— Start Records for the task —

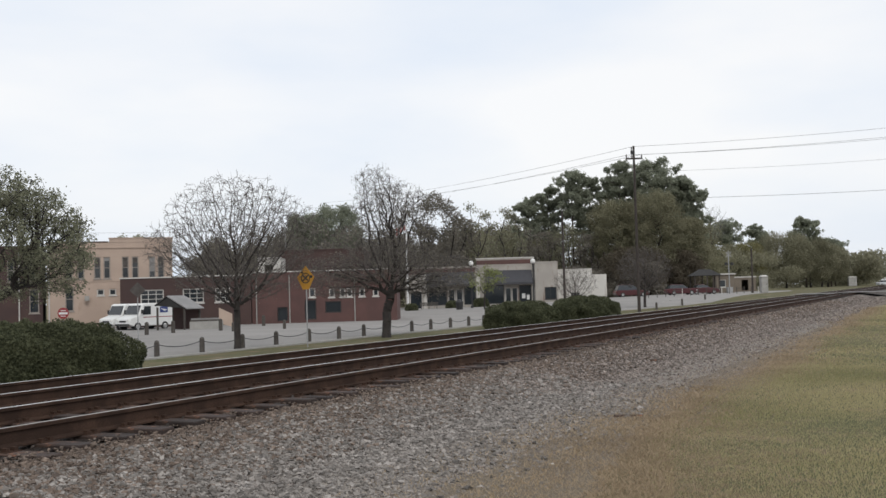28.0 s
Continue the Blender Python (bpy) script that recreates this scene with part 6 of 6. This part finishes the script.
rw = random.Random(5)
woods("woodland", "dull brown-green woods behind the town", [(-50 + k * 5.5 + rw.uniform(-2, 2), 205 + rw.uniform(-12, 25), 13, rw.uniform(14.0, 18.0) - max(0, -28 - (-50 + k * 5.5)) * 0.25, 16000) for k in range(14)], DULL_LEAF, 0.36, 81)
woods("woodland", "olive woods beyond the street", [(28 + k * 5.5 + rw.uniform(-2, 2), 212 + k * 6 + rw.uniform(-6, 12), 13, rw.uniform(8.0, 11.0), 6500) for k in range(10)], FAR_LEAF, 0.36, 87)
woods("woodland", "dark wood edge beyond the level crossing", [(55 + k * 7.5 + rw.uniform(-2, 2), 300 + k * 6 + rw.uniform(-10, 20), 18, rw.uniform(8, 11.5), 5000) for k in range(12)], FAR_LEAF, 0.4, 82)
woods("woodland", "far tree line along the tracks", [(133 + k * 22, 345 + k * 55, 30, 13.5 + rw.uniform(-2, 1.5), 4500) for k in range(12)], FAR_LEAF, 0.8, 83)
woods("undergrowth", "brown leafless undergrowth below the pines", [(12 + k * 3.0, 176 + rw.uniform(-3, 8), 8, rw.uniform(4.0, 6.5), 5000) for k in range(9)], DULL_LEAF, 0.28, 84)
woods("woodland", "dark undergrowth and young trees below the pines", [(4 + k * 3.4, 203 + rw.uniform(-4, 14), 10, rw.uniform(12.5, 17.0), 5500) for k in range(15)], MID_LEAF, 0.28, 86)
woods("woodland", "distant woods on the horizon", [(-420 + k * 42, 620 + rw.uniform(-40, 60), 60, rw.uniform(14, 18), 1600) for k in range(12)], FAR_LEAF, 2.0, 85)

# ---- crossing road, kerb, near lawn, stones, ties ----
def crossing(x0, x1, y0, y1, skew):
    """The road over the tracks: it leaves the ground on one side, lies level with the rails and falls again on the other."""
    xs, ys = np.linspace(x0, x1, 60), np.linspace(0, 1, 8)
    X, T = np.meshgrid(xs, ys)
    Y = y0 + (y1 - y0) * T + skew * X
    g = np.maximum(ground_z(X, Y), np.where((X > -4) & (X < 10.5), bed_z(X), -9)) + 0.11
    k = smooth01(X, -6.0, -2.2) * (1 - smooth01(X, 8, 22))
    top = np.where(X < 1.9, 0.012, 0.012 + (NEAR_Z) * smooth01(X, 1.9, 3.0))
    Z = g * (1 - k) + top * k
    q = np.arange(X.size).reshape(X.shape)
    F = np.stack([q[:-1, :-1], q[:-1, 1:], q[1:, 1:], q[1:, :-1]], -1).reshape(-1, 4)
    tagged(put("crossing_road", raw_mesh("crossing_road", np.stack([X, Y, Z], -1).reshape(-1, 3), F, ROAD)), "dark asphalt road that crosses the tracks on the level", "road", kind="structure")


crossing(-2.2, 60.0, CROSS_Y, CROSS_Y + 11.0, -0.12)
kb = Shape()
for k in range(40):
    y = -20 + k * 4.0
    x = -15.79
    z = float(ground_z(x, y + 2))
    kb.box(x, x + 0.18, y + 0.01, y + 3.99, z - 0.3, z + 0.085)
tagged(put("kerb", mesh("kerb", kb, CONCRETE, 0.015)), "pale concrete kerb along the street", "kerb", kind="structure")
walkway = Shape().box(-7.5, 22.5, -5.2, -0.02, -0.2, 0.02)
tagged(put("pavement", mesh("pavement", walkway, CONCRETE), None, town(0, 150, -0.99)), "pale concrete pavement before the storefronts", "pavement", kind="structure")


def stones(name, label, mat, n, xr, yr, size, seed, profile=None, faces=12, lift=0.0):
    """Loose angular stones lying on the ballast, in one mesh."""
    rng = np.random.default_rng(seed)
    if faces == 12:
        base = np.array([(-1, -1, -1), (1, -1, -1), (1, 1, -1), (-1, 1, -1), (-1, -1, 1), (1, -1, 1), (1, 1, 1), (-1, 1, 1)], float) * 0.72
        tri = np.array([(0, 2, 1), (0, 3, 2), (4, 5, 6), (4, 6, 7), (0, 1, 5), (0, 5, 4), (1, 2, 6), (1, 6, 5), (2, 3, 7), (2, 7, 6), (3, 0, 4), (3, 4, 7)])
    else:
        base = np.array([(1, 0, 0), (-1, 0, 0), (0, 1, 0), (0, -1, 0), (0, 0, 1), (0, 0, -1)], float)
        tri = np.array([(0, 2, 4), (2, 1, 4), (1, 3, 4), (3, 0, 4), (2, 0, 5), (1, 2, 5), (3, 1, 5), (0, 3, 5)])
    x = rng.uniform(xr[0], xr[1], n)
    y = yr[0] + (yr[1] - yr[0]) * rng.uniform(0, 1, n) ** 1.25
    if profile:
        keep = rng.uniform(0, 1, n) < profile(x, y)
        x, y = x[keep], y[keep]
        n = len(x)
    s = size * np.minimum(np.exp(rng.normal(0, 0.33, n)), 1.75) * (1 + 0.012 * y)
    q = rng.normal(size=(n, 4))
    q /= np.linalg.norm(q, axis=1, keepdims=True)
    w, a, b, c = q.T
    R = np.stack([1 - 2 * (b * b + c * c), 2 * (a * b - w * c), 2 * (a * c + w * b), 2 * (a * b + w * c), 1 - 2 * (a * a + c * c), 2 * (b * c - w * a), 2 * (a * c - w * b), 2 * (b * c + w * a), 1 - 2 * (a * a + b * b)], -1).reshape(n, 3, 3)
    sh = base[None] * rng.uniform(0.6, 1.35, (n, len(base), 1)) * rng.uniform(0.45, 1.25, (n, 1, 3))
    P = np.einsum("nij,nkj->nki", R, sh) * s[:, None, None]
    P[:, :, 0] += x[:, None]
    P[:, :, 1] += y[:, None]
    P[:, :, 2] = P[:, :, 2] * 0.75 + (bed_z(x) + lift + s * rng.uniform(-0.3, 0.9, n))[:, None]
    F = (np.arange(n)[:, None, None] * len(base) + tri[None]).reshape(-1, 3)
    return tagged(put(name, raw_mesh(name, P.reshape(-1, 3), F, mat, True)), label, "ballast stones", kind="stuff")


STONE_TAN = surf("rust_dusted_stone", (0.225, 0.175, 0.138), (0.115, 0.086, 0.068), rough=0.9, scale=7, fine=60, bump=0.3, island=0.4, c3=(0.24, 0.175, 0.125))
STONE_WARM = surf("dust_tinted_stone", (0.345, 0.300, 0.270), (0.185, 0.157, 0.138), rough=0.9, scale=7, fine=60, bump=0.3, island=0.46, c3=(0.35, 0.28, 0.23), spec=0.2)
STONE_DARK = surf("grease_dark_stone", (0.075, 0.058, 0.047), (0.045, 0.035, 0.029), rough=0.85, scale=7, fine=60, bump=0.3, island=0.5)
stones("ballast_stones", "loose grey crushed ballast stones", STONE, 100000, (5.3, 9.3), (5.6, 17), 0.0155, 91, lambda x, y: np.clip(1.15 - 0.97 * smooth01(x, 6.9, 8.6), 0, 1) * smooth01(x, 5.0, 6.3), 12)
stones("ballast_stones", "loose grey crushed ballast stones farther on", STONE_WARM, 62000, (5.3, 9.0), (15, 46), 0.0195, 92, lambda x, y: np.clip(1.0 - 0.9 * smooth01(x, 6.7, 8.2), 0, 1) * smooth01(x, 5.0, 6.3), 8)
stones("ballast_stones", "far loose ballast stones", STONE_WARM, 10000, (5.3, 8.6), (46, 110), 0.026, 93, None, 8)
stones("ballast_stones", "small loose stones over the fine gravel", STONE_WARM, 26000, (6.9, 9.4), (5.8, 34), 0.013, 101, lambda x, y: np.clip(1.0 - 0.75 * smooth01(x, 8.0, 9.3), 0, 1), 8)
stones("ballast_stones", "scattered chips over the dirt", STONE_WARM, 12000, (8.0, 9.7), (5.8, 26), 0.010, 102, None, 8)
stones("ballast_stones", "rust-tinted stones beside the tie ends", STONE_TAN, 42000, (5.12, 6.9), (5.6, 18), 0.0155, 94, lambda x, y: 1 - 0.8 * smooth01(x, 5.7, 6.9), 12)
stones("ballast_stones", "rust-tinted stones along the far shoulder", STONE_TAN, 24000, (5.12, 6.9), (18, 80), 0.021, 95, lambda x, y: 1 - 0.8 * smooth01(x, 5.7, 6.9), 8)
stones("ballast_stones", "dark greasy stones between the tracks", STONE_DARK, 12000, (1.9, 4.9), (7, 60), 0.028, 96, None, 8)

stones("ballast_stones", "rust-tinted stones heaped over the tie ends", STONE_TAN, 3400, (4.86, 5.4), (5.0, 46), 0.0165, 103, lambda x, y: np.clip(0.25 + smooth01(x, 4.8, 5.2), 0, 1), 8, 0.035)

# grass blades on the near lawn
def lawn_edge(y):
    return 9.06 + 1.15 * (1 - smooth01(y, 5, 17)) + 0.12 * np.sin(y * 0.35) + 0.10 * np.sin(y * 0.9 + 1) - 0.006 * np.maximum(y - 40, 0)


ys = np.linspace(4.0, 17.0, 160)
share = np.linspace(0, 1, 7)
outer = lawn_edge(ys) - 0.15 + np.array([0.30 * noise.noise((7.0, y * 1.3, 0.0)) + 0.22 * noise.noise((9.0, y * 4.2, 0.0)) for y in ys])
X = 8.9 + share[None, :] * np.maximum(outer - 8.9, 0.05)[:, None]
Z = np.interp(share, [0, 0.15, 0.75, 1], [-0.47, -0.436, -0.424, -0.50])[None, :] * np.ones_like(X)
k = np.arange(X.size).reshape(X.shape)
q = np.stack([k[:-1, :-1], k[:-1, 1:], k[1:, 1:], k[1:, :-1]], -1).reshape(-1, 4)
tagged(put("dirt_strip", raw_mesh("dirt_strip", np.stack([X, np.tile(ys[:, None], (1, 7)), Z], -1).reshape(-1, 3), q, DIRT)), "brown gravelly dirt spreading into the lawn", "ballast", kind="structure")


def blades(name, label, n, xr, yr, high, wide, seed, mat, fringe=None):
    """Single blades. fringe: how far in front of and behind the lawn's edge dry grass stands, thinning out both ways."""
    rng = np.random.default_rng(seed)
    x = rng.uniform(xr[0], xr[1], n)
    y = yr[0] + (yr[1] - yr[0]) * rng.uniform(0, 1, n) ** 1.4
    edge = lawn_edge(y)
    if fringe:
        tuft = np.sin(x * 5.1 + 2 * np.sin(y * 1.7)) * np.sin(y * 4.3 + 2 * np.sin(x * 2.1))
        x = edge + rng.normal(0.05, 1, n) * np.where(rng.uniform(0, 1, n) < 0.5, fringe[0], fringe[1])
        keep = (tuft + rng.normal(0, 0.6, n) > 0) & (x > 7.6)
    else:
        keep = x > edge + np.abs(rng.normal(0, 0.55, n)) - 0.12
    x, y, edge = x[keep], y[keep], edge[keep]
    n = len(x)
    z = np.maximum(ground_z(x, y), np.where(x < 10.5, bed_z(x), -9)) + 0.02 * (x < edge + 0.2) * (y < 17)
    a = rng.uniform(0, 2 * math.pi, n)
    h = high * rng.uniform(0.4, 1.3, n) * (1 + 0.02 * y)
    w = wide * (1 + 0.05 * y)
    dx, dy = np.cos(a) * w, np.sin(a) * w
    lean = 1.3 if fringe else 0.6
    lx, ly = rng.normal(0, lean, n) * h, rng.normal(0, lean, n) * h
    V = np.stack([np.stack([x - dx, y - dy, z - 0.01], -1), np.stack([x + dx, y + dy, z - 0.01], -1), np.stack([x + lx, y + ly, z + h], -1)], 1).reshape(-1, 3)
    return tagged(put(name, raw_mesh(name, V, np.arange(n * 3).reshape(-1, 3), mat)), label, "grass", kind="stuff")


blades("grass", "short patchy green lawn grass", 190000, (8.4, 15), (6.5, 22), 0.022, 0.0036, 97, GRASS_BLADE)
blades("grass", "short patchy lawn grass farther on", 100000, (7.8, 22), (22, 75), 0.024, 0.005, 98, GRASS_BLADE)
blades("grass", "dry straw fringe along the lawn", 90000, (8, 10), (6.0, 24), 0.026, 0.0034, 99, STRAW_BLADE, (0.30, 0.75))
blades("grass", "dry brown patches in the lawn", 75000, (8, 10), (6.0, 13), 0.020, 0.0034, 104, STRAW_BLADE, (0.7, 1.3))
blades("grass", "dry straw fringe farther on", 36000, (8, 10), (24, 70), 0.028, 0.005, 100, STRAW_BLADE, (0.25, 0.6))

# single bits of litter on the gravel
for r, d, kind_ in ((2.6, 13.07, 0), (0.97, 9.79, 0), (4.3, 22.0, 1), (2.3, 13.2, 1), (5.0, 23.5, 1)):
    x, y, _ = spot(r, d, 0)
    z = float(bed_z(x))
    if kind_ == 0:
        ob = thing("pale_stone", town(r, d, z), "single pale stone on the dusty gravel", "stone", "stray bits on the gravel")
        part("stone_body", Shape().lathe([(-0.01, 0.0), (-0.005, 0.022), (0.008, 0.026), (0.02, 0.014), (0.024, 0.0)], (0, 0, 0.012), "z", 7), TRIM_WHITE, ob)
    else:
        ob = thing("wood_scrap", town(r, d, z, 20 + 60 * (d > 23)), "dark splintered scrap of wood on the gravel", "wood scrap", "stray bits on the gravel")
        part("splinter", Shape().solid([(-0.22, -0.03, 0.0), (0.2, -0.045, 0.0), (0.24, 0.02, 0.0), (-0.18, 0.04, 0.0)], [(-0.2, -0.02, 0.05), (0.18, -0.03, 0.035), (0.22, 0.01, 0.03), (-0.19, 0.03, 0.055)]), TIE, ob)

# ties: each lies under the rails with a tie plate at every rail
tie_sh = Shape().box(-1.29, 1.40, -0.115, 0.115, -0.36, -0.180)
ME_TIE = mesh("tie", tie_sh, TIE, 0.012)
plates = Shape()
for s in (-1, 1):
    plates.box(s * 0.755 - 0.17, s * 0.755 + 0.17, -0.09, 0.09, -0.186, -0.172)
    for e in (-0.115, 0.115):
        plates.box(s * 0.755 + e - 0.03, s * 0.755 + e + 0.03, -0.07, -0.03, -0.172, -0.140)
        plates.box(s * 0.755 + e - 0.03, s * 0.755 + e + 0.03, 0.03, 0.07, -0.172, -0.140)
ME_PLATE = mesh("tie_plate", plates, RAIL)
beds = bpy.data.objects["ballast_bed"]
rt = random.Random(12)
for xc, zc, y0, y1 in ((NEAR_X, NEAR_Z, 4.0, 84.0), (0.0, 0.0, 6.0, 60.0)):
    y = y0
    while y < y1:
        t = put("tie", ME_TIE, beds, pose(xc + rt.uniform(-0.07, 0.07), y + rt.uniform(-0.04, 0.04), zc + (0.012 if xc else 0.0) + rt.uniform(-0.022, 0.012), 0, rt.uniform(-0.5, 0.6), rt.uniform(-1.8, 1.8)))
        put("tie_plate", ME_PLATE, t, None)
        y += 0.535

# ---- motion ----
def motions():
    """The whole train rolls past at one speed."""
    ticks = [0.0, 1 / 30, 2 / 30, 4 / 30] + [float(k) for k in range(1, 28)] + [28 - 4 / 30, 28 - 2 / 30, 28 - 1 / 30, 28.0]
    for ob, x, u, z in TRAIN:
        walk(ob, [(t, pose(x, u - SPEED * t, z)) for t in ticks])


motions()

— End Records for the task —
— Start Records for the task —

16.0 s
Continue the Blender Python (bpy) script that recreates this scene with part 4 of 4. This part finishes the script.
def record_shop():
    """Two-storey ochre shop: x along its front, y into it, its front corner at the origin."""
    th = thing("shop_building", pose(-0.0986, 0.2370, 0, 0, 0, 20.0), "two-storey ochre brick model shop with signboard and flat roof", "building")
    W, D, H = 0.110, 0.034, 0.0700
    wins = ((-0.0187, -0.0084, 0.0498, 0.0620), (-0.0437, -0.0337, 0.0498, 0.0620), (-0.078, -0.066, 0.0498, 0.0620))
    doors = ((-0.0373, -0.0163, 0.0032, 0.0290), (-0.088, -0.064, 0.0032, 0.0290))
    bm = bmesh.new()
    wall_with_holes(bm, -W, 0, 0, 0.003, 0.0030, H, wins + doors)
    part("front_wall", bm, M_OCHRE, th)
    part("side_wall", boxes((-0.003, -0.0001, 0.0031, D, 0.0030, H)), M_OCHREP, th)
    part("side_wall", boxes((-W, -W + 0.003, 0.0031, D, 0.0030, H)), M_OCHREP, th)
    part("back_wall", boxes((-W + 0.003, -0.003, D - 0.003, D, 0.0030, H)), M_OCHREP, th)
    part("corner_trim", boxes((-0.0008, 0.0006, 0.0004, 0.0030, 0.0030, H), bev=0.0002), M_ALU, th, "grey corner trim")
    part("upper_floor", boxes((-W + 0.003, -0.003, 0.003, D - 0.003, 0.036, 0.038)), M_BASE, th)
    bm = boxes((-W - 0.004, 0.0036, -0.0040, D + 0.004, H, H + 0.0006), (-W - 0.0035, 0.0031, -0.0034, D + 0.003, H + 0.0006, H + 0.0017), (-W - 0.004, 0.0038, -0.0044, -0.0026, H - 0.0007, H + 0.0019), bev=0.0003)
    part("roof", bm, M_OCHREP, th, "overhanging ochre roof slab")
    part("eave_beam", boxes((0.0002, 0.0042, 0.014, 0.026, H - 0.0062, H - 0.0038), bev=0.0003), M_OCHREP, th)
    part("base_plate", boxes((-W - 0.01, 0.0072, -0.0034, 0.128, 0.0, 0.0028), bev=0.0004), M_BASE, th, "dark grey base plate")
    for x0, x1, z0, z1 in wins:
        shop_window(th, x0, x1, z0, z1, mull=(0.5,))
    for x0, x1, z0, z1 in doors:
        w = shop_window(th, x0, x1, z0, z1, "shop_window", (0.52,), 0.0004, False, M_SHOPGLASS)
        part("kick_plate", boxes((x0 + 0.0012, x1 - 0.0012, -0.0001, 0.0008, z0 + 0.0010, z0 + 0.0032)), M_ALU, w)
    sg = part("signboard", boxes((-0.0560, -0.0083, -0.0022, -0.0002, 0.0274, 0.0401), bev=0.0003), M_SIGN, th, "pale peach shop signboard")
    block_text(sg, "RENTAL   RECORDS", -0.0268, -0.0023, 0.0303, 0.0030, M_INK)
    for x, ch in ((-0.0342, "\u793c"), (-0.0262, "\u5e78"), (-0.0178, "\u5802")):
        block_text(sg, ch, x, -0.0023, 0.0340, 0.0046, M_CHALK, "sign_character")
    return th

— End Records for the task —

■ What you will do
Transcribe, exactly and without additions, the lines of the records above, beginning with the line that contains "6. This part finishes the script." and ending with the line that contains "FAR_LEAF, 2.0, 85)", both included.

■ Exercise output
Continue the Blender Python (bpy) script that recreates this scene with part 6 of 6. This part finishes the script.
rw = random.Random(5)
woods("woodland", "dull brown-green woods behind the town", [(-50 + k * 5.5 + rw.uniform(-2, 2), 205 + rw.uniform(-12, 25), 13, rw.uniform(14.0, 18.0) - max(0, -28 - (-50 + k * 5.5)) * 0.25, 16000) for k in range(14)], DULL_LEAF, 0.36, 81)
woods("woodland", "olive woods beyond the street", [(28 + k * 5.5 + rw.uniform(-2, 2), 212 + k * 6 + rw.uniform(-6, 12), 13, rw.uniform(8.0, 11.0), 6500) for k in range(10)], FAR_LEAF, 0.36, 87)
woods("woodland", "dark wood edge beyond the level crossing", [(55 + k * 7.5 + rw.uniform(-2, 2), 300 + k * 6 + rw.uniform(-10, 20), 18, rw.uniform(8, 11.5), 5000) for k in range(12)], FAR_LEAF, 0.4, 82)
woods("woodland", "far tree line along the tracks", [(133 + k * 22, 345 + k * 55, 30, 13.5 + rw.uniform(-2, 1.5), 4500) for k in range(12)], FAR_LEAF, 0.8, 83)
woods("undergrowth", "brown leafless undergrowth below the pines", [(12 + k * 3.0, 176 + rw.uniform(-3, 8), 8, rw.uniform(4.0, 6.5), 5000) for k in range(9)], DULL_LEAF, 0.28, 84)
woods("woodland", "dark undergrowth and young trees below the pines", [(4 + k * 3.4, 203 + rw.uniform(-4, 14), 10, rw.uniform(12.5, 17.0), 5500) for k in range(15)], MID_LEAF, 0.28, 86)
woods("woodland", "distant woods on the horizon", [(-420 + k * 42, 620 + rw.uniform(-40, 60), 60, rw.uniform(14, 18), 1600) for k in range(12)], FAR_LEAF, 2.0, 85)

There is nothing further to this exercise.